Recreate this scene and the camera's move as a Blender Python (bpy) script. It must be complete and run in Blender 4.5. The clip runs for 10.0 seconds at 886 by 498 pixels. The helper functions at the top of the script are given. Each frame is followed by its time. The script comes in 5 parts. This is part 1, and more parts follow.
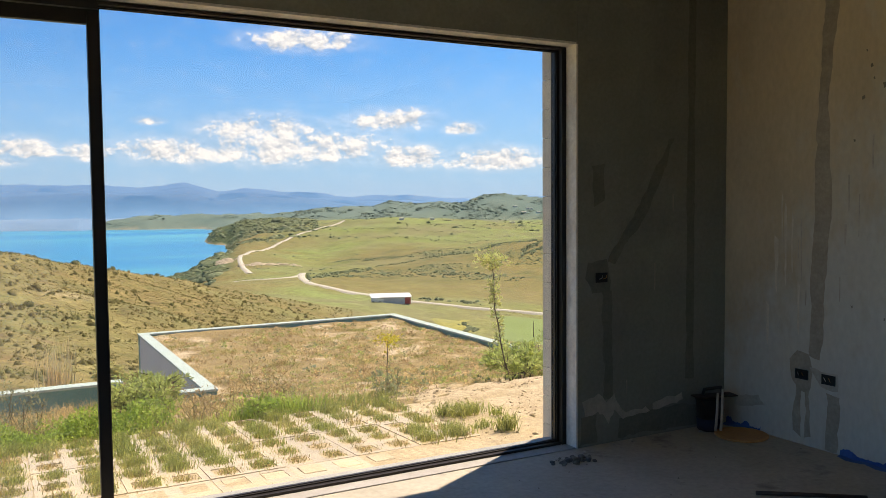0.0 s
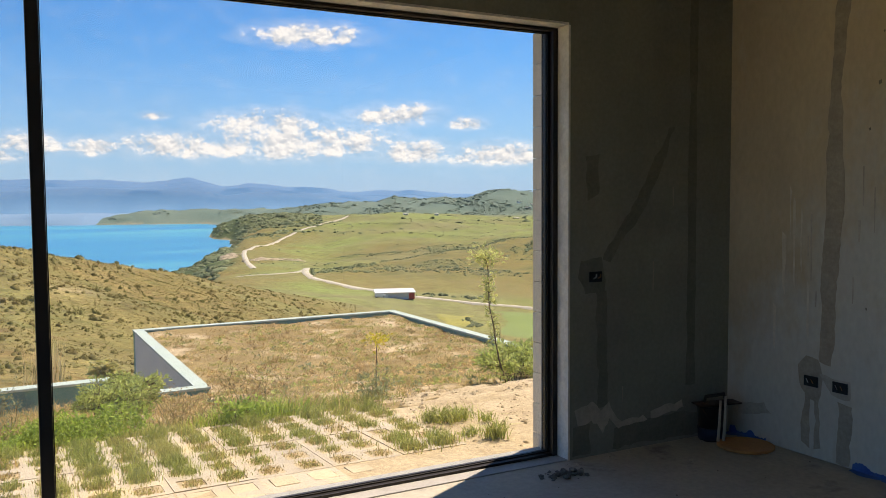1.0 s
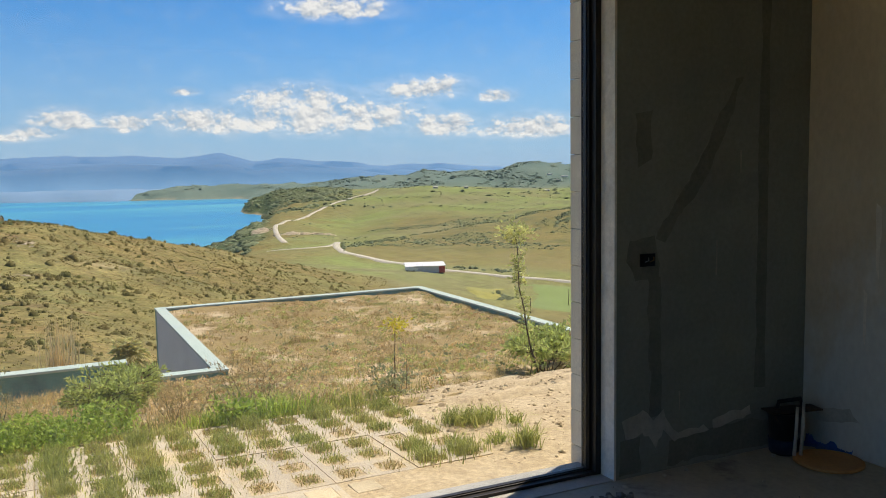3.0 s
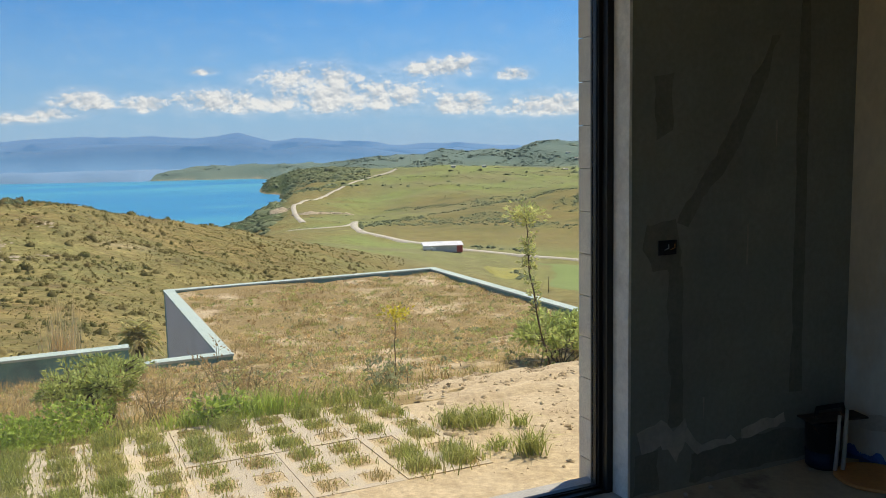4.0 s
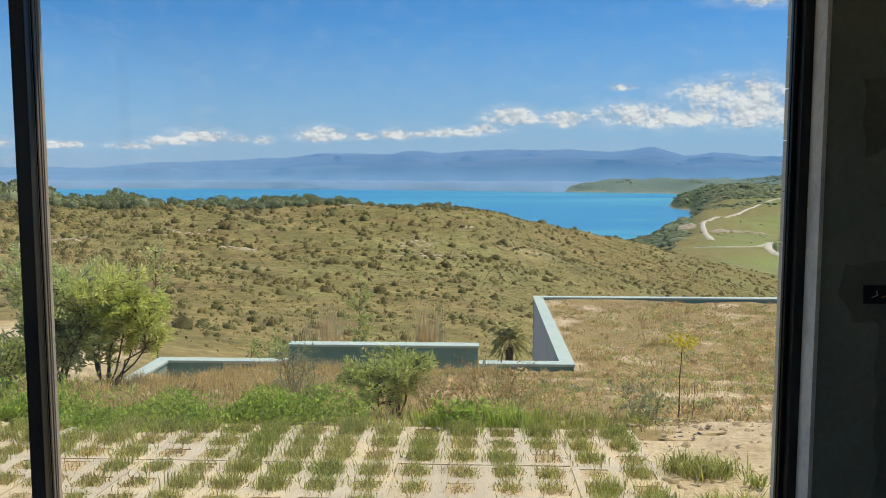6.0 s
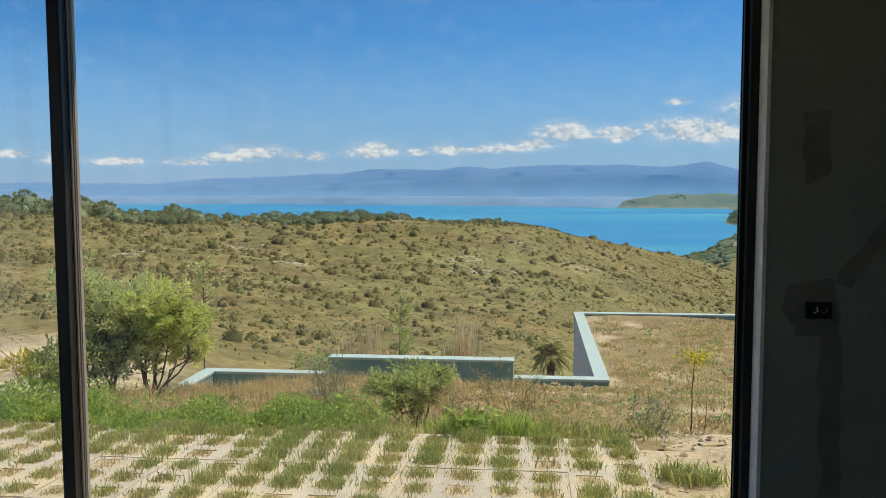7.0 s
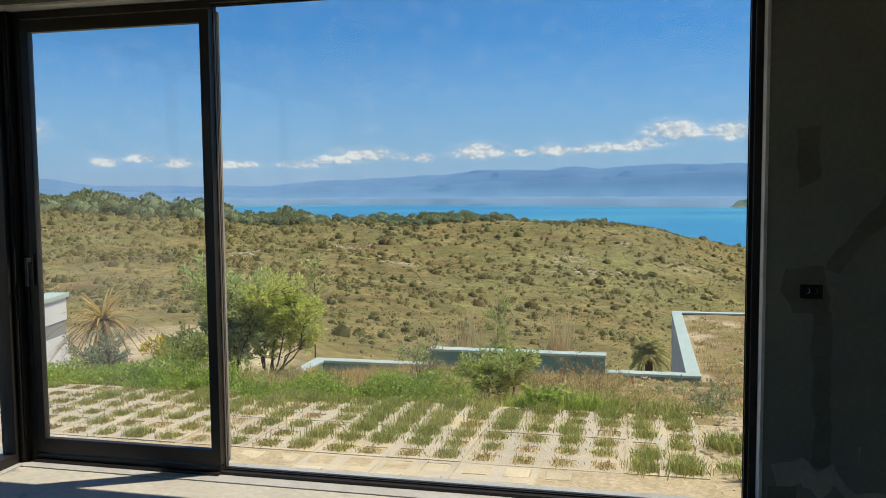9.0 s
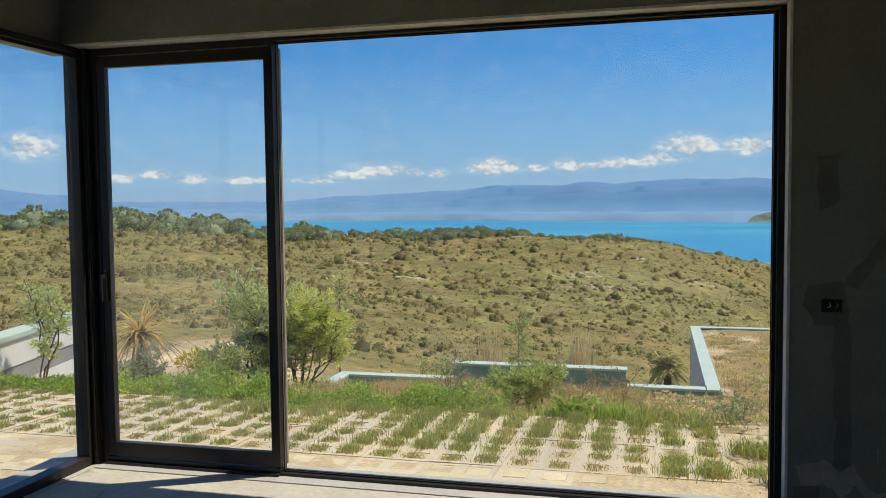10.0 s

→ What to produce
Repeat the material above verbatim, with no pictures in the output.

→ Result of the exercise
Recreate this scene and the camera's move as a Blender Python (bpy) script. It must be complete and run in Blender 4.5. The clip runs for 10.0 seconds at 886 by 498 pixels. The helper functions at the top of the script are given. Each frame is followed by its time. The script comes in 5 parts. This is part 1, and more parts follow.
0.0 s
1.0 s
3.0 s
4.0 s
6.0 s
7.0 s
9.0 s
10.0 s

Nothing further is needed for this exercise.